Excerpted records:
-=-=-=-=-

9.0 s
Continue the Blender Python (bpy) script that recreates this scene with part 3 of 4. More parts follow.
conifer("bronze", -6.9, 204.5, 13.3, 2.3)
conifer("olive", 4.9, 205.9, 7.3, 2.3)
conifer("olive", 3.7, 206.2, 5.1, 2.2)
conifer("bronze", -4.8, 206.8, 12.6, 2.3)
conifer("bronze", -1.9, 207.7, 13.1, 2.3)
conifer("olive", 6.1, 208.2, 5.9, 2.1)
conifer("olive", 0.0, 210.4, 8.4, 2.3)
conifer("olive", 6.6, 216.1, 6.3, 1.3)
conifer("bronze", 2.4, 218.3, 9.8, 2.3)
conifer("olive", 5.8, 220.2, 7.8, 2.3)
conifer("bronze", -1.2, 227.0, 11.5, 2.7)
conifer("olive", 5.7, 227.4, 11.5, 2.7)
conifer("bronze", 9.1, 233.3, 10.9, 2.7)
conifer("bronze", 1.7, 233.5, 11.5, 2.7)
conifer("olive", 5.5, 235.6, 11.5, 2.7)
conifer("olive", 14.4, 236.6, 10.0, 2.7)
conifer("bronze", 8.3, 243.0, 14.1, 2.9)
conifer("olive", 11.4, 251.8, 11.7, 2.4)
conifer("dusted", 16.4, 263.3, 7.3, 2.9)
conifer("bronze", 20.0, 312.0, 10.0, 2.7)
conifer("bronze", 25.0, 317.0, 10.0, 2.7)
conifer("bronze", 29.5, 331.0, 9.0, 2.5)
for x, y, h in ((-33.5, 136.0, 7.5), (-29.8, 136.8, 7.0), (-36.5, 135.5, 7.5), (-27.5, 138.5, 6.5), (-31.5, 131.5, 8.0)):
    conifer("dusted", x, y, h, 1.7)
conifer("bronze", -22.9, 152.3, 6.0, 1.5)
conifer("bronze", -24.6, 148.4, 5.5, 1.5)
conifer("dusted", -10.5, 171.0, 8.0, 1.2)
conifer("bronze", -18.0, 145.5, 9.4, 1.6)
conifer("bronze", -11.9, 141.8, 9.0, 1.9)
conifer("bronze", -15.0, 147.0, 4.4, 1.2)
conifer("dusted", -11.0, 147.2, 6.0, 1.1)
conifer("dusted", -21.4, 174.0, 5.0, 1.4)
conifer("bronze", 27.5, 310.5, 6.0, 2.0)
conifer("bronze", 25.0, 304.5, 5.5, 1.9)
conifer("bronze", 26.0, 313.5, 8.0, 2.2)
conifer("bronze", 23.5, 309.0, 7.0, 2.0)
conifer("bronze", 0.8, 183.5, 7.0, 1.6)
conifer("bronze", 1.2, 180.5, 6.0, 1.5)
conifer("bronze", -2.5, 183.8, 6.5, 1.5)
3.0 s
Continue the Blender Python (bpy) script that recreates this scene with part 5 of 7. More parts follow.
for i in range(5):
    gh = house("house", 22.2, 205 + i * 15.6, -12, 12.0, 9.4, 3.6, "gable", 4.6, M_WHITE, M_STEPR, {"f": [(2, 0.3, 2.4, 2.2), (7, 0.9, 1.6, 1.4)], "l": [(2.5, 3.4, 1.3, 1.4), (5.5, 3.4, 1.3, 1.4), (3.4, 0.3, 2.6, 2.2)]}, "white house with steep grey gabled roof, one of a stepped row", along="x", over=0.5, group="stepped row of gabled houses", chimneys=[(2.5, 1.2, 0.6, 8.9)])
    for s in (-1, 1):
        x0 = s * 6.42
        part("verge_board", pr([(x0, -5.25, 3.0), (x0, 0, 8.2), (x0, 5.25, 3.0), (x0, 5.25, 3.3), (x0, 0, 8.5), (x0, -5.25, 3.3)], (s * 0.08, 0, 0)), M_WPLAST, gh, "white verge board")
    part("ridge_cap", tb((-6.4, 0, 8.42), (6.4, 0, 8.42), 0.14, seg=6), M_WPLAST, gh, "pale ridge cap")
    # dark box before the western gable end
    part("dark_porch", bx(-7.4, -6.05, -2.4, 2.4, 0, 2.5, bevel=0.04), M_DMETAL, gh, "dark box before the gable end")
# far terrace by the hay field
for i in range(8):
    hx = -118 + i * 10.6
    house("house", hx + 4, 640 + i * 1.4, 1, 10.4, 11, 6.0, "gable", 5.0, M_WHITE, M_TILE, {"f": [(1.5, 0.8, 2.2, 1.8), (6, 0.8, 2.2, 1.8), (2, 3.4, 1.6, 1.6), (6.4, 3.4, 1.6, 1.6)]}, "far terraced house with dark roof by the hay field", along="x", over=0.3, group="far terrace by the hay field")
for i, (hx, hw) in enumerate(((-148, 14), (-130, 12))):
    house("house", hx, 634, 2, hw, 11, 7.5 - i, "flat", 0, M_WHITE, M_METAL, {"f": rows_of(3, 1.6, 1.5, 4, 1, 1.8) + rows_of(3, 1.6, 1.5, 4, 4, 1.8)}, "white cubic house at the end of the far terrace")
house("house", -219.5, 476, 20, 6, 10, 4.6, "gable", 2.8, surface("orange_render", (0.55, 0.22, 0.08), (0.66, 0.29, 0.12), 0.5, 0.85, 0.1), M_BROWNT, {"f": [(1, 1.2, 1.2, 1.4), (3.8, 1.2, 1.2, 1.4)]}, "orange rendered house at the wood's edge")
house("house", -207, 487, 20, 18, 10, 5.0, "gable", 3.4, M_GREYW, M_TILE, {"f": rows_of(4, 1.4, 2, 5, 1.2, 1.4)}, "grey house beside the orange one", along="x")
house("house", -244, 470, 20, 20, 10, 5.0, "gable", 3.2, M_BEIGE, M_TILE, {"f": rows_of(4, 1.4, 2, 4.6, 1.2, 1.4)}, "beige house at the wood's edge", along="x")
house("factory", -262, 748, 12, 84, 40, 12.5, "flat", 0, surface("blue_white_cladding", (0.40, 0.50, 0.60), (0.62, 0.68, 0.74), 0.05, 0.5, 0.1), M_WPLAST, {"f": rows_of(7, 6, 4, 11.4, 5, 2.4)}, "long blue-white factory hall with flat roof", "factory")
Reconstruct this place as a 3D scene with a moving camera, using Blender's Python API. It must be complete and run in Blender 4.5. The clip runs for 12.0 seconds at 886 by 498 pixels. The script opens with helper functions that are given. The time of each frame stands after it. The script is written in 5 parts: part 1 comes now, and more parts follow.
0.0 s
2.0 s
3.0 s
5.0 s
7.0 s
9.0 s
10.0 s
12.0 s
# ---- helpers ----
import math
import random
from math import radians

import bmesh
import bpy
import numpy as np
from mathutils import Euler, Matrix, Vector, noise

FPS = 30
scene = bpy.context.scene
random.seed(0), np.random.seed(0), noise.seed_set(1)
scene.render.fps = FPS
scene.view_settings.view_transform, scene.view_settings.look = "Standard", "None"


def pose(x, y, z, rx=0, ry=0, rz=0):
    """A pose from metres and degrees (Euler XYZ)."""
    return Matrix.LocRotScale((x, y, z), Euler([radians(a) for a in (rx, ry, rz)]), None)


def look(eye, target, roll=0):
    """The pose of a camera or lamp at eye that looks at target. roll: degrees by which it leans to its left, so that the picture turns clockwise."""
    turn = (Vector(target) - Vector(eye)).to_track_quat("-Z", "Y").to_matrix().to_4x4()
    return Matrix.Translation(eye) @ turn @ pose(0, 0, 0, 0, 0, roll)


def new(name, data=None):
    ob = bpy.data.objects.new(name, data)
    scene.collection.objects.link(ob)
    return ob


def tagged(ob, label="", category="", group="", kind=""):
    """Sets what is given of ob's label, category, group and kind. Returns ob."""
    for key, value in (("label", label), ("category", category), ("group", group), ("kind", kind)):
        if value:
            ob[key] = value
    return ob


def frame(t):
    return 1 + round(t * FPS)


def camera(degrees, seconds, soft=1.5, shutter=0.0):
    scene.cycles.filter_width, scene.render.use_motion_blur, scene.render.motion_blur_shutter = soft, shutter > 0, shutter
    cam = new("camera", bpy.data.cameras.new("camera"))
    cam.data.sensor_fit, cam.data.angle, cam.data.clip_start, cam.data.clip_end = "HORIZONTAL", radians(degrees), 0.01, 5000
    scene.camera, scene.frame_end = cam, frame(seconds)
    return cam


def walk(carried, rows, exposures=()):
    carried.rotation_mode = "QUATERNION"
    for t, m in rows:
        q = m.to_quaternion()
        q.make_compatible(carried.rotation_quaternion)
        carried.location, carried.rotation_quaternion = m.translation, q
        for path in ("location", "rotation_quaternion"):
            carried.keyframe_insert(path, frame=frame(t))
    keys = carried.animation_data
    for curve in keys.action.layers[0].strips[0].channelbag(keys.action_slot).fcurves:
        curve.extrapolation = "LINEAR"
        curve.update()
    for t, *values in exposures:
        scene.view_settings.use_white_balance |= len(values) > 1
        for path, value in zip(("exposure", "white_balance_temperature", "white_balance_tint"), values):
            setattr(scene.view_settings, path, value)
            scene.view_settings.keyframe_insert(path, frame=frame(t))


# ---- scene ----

-=-=-=-=-

Directive:
Both the line with "carried.location, carried.rotation_quaternion = m.translation, q" and the line with "keys = carried.animation_data" belong in the answer; write them out exactly, with every line between.

Response:
        carried.location, carried.rotation_quaternion = m.translation, q
        for path in ("location", "rotation_quaternion"):
            carried.keyframe_insert(path, frame=frame(t))
    keys = carried.animation_data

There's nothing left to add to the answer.